◆ PROMPT ◆
Beneath this line are entries. Copy the range from the line with "3 of 4. More parts follow." to the line with "PINK, CREAM, RUSTY, BLACK", ends included, exactly; leave pictures out.

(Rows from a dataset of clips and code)
-*-*-
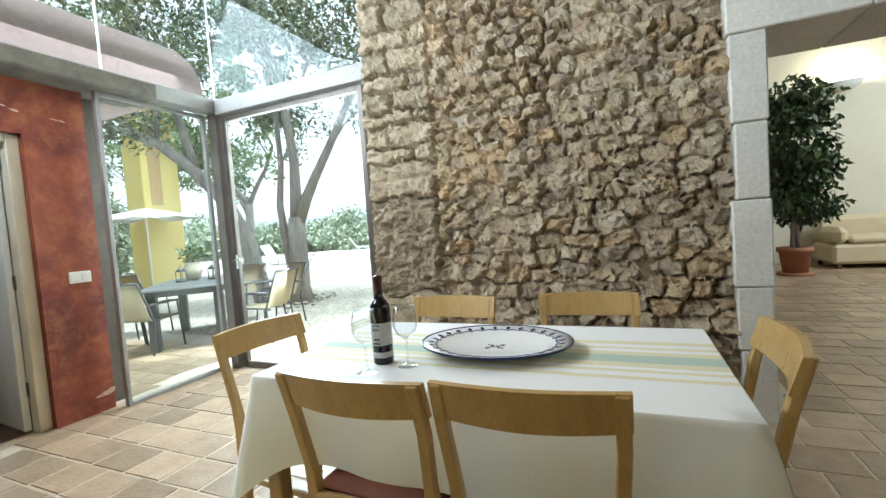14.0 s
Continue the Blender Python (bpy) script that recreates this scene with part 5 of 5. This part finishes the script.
rnd = random.Random(11)
b = B()
for k in range(46):
    z = rnd.uniform(1.0, 3.1)
    rr = 0.50 * math.sqrt(max(0.05, 1 - ((z - 1.95) / 1.35) ** 2))
    a = rnd.uniform(0, 6.28)
    q = rr * math.sqrt(rnd.uniform(0.05, 1))
    leaf_cloud(b, (q * math.cos(a), q * math.sin(a), z), (0.30, 0.30, 0.24), 120, 0.13, rnd, 0, 0.8)
part("crown", b, M_FICUS, fp, "dense dark green foliage")
so = thing("sofa", (8.95, -2.75, 0), "cream upholstered sofa by the living room wall", "sofa")
part("base", B().box(-0.45, -1.0, 0.08, 0.45, 1.0, 0.42, 0.05), M_SOFA, so)
part("backrest", B().box(0.25, -0.98, 0.421, 0.5, 0.98, 0.9, 0.08), M_SOFA, so)
for y in (-0.98, 0.76):
    part("arm", B().box(-0.47, y, 0.421, 0.24, y + 0.22, 0.72, 0.09), M_SOFA, so)
for y in (-0.75, 0.02):
    part("seat_cushion", B().box(-0.46, y, 0.422, 0.24, y + 0.75, 0.56, 0.05), M_SOFA, so)
for x in (-0.4, 0.4):
    for y in (-0.9, 0.9):
        part("foot", B().box(x - 0.03, y - 0.03, 0, x + 0.03, y + 0.03, 0.081, 0.004), M_BROWNWOOD, so)
ac = thing("armchair", (7.3, -3.2, 0), "cream upholstered armchair in the living room", "armchair", turn=70)
part("base", B().box(-0.42, -0.42, 0.08, 0.42, 0.42, 0.44, 0.06), M_SOFA, ac)
part("backrest", B().box(-0.42, 0.24, 0.441, 0.42, 0.46, 0.92, 0.09), M_SOFA, ac)
for x in (-0.45, 0.27):
    part("arm", B().box(x, -0.42, 0.30, x + 0.18, 0.235, 0.70, 0.07), M_SOFA, ac)
for x in (-0.33, 0.33):
    for y in (-0.33, 0.33):
        part("foot", B().box(x - 0.03, y - 0.03, 0, x + 0.03, y + 0.03, 0.081, 0.004), M_BROWNWOOD, ac)
sc = thing("wall_sconce", (9.595, -2.33, 3.30), "plaster uplight sconce on the cream wall", "wall lamp")
part("shade", B().lathe([(0, -0.12), (0.08, -0.11), (0.2, -0.03), (0.28, 0.06), (0.26, 0.06), (0.18, -0.02), (0, -0.09)], n=24, m=Matrix.Diagonal((0.5, 1, 1, 1)) @ pose(-0.28, 0, 0)), M_WHITE, sc)
part("bulb", B().lathe([(0, -0.05), (0.05, -0.04), (0.05, 0.0), (0, 0.02)], (-0.14, 0, 0.0), 12), M_UPL, sc)
lamp("sconce_light", "POINT", pose(9.4, -2.33, 3.41), 28, (1, 0.85, 0.55), radius=0.08)

# ---- yard and garden ----


def sling_chair():
    c = thing("sling_chair", (0, 0, -0.028), "beige sling garden armchair with a dark frame", "chair", "garden chairs")
    for x in (-0.26, 0.26):
        part("leg", B().tube([(x, -0.22, 0.0), (x, -0.16, 0.40), (x * 0.96, -0.25, 0.66), (x * 0.92, -0.33, 0.865)], 0.012, 8), M_METAL_D, c)
        part("leg", B().tube([(x, 0.27, 0.0), (x, 0.22, 0.42), (x, 0.20, 0.59)], 0.012, 8), M_METAL_D, c)
        part("armrest", B().tube([(x, -0.22, 0.60), (x, 0.0, 0.615), (x, 0.24, 0.60)], [0.014, 0.018, 0.014], 8), M_METAL_D, c)
        part("side_rail", B().tube([(x * 0.9, -0.2, 0.41), (x * 0.9, 0.24, 0.43)], 0.011, 8), M_METAL_D, c)
    part("crossbar", B().tube([(-0.24, -0.33, 0.865), (0.24, -0.33, 0.865)], 0.012, 8), M_METAL_D, c)
    rows = [[(x, y, z) for x in (-0.225, -0.1, 0.1, 0.225)] for y, z in ((0.25, 0.43), (0.1, 0.41), (-0.12, 0.40), (-0.18, 0.46), (-0.25, 0.66), (-0.325, 0.86))]
    part("sling", B().sheet(rows, 0.006), M_SLING, c, "stretched beige fabric")
    return c


sc1 = sling_chair()
sc1.matrix_world = pose(2.35, 6.80, -0.028, 0, 0, -75)
for x, y, turn in ((2.28, 7.45, -80), (3.2, 5.75, 10), (4.0, 6.3, 75), (3.05, 8.05, 185), (4.05, 7.15, 100)):
    copy_thing(sc1, pose(x, y, -0.028, 0, 0, turn))
gt = thing("garden_table", (3.08, 6.83, -0.028), "dark grey slate topped garden table", "table", turn=42)
part("tabletop", B().box(-0.85, -0.5, 0.735, 0.85, 0.5, 0.768, 0.012), M_TABLE_O, gt)
part("apron", B().box(-0.75, -0.4, 0.67, 0.75, 0.4, 0.734, 0.004), M_METAL_D, gt)
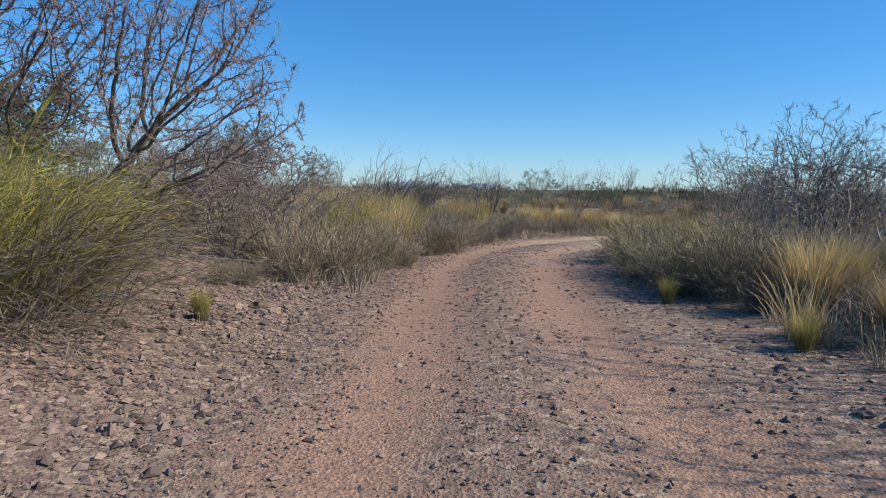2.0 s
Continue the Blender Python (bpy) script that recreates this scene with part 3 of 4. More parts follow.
kind("sub", "low_shrub", 5, subshrub, "low grey-brown fine-twigged shrub", "shrub", "low shrubs")
kind("sage_sub", "low_shrub", 4, subshrub, "low grey-green fine-twigged shrub beside the track", "shrub", "low shrubs", material=M_SAGE)
kind("olive_sub", "low_shrub", 4, subshrub, "dense olive-brown low shrub in the hollow", "shrub", "low shrubs", material=M_OLIVE, n=110, twigs=4200)
kind("dark_sub", "low_shrub", 3, subshrub, "low dark twiggy shrub", "shrub", "low shrubs", material=M_TWIG_GREY)
kind("tree", "thorn_tree", 1, leaning_thorn, "leafless thorn tree with lichen-yellow bark and reddish twigs", "tree", "thorn trees")
kind("wide_tree", "thorn_tree", 1, spreading_thorn, "broad leafless thorn tree with two yellow-lichened trunks", "tree", "thorn trees")
kind("green_tree", "green_tree", 2, green_tree, "dark green bushy tree behind the scrub", "tree", "green trees")


# ---- the ground: one sheet to the horizon ----
def lines(lo, hi, step, far):
    mid = np.arange(lo, hi + 1e-6, step)
    grow_out = [step]
    while sum(grow_out) < far:
        grow_out.append(min(grow_out[-1] * 1.12, 120.0))
    out = np.cumsum(grow_out)
    return np.r_[lo - out[::-1], mid, hi + out]


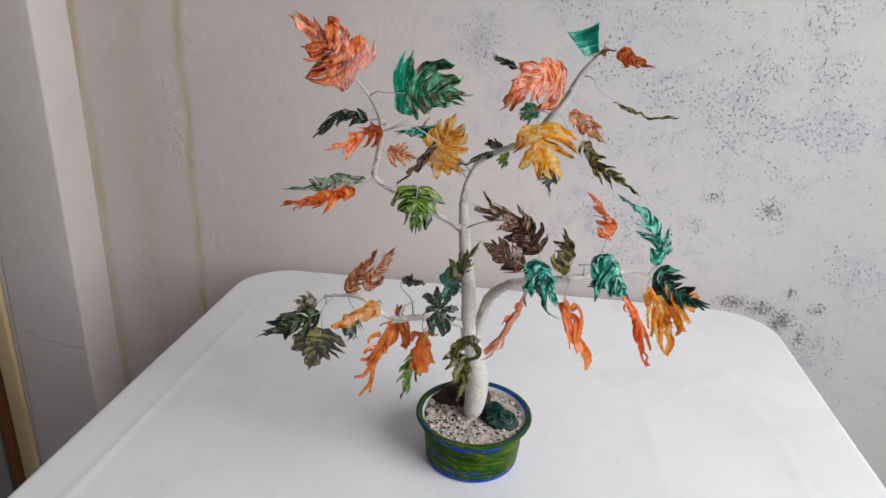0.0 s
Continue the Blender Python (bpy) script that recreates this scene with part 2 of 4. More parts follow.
PINK, CREAM, RUSTY, BLACK = (0.88, 0.43, 0.37), (0.62, 0.55, 0.36), (0.25, 0.055, 0.016), (0.006, 0.007, 0.006)


def leaf_mat(name, stops, accents=(), clear=0.0, trans=0.35, fine=1.0, root=None, thin=0.55):
    """Cut bottle plastic, painted by hand in thin strokes that run along the fronds; glossy, crumpled and a little see-through.
    root: the paint that covers the stalk end; thin: where the see-through paint begins."""
    m, n, l, b = mat(name)
    uv = coords(n, "UV")
    info = n.new("ShaderNodeObjectInfo")
    off = n.new("ShaderNodeCombineXYZ")
    l.new(math_node(n, l, "MULTIPLY", info.outputs["Random"], 37.0), off.inputs[0])
    l.new(math_node(n, l, "MULTIPLY", info.outputs["Random"], 11.0), off.inputs[1])
    add = n.new("ShaderNodeVectorMath")
    add.operation = "ADD"
    l.new(uv, add.inputs[0])
    l.new(off.outputs[0], add.inputs[1])
    at = add.outputs[0]
    co = coords(n)
    streak = noise_tex(n, l, mapped(n, l, at, (12, 1.5, 1)), 1.0, 4, 0.6, 1.0)
    dabs = noise_tex(n, l, co, 130, 3, 0.6, 1.2)
    f = math_node(n, l, "ADD", math_node(n, l, "MULTIPLY", streak, 0.8), math_node(n, l, "MULTIPLY", dabs, 0.2))
    f = math_node(n, l, "ADD", math_node(n, l, "MULTIPLY", math_node(n, l, "SUBTRACT", f, 0.5), 2.4 + 1.2 * fine), 0.5)
    c = ramp(n, l, f, stops)
    for k, (tint, amount) in enumerate(accents):
        dab = noise_tex(n, l, mapped(n, l, at, (11, 2.0, 1), (3.7 * k + 5.1, 2.9 * k + 1.3, 0)), 1.0, 4, 0.62, 1.2)
        lo = 0.66 - 0.26 * amount
        c = mix_col(n, l, ramp(n, l, dab, [(lo, grey(0)), (lo + 0.035, grey(0.92))]), c, tint)
    if root is not None:
        sep = n.new("ShaderNodeSeparateXYZ")
        l.new(uv, sep.inputs[0])
        near = math_node(n, l, "ADD", sep.outputs[0], math_node(n, l, "MULTIPLY", math_node(n, l, "SUBTRACT", streak, 0.5), 0.55))
        c = mix_col(n, l, ramp(n, l, near, [(0.12, grey(0.9)), (0.24, grey(0))]), c, root)
    # thin dark and pale strokes that also stand in for shaded edges and glints
    hair = noise_tex(n, l, mapped(n, l, at, (24, 1.8, 1), (1.9, 6.1, 0)), 1.0, 3, 0.6, 1.1)
    c = mix_col(n, l, ramp(n, l, hair, [(0.35, grey(0.55 * fine)), (0.41, grey(0))]), c, mix_col(n, l, 0.85, c, BLACK))
    c = mix_col(n, l, ramp(n, l, hair, [(0.59, grey(0)), (0.64, grey(0.6 * fine))]), c, mix_col(n, l, 0.6, c, (0.95, 0.93, 0.88)))
    l.new(c, b.inputs["Base Color"])
    b.inputs["Roughness"].default_value = 0.16
    b.inputs["IOR"].default_value = 1.35
    b.inputs["Coat Weight"].default_value = 0.8
    b.inputs["Coat Roughness"].default_value = 0.05
    crinkle = noise_tex(n, l, co, 250, 3, 0.5, 0.8)
    h = math_node(n, l, "ADD", math_node(n, l, "MULTIPLY", hair, 0.25), math_node(n, l, "MULTIPLY", crinkle, 0.75))
    bump(n, l, b, h, 0.8, 0.0045)
    tr = n.new("ShaderNodeBsdfTranslucent")
    l.new(c, tr.inputs[0])
    mx = n.new("ShaderNodeMixShader")
    mx.inputs[0].default_value = trans
    l.new(b.outputs[0], mx.inputs[1])
    l.new(tr.outputs[0], mx.inputs[2])
    out = mx.outputs[0]
    if clear:
        tp = n.new("ShaderNodeBsdfTransparent")
        l.new(mix_col(n, l, 0.4, c, (1, 1, 1)), tp.inputs[0])
        m2 = n.new("ShaderNodeMixShader")
        l.new(ramp(n, l, f, [(thin, grey(0)), (thin + 0.25, grey(clear))]), m2.inputs[0])
        l.new(out, m2.inputs[1])
        l.new(tp.outputs[0], m2.inputs[2])
        out = m2.outputs[0]
    l.new(out, n["Material Output"].inputs[0])
    return m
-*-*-
◆ RIGHT ANSWER ◆
Continue the Blender Python (bpy) script that recreates this scene with part 3 of 4. More parts follow.
kind("sub", "low_shrub", 5, subshrub, "low grey-brown fine-twigged shrub", "shrub", "low shrubs")
kind("sage_sub", "low_shrub", 4, subshrub, "low grey-green fine-twigged shrub beside the track", "shrub", "low shrubs", material=M_SAGE)
kind("olive_sub", "low_shrub", 4, subshrub, "dense olive-brown low shrub in the hollow", "shrub", "low shrubs", material=M_OLIVE, n=110, twigs=4200)
kind("dark_sub", "low_shrub", 3, subshrub, "low dark twiggy shrub", "shrub", "low shrubs", material=M_TWIG_GREY)
kind("tree", "thorn_tree", 1, leaning_thorn, "leafless thorn tree with lichen-yellow bark and reddish twigs", "tree", "thorn trees")
kind("wide_tree", "thorn_tree", 1, spreading_thorn, "broad leafless thorn tree with two yellow-lichened trunks", "tree", "thorn trees")
kind("green_tree", "green_tree", 2, green_tree, "dark green bushy tree behind the scrub", "tree", "green trees")


# ---- the ground: one sheet to the horizon ----
def lines(lo, hi, step, far):
    mid = np.arange(lo, hi + 1e-6, step)
    grow_out = [step]
    while sum(grow_out) < far:
        grow_out.append(min(grow_out[-1] * 1.12, 120.0))
    out = np.cumsum(grow_out)
    return np.r_[lo - out[::-1], mid, hi + out]


0.0 s
Continue the Blender Python (bpy) script that recreates this scene with part 2 of 4. More parts follow.
PINK, CREAM, RUSTY, BLACK = (0.88, 0.43, 0.37), (0.62, 0.55, 0.36), (0.25, 0.055, 0.016), (0.006, 0.007, 0.006)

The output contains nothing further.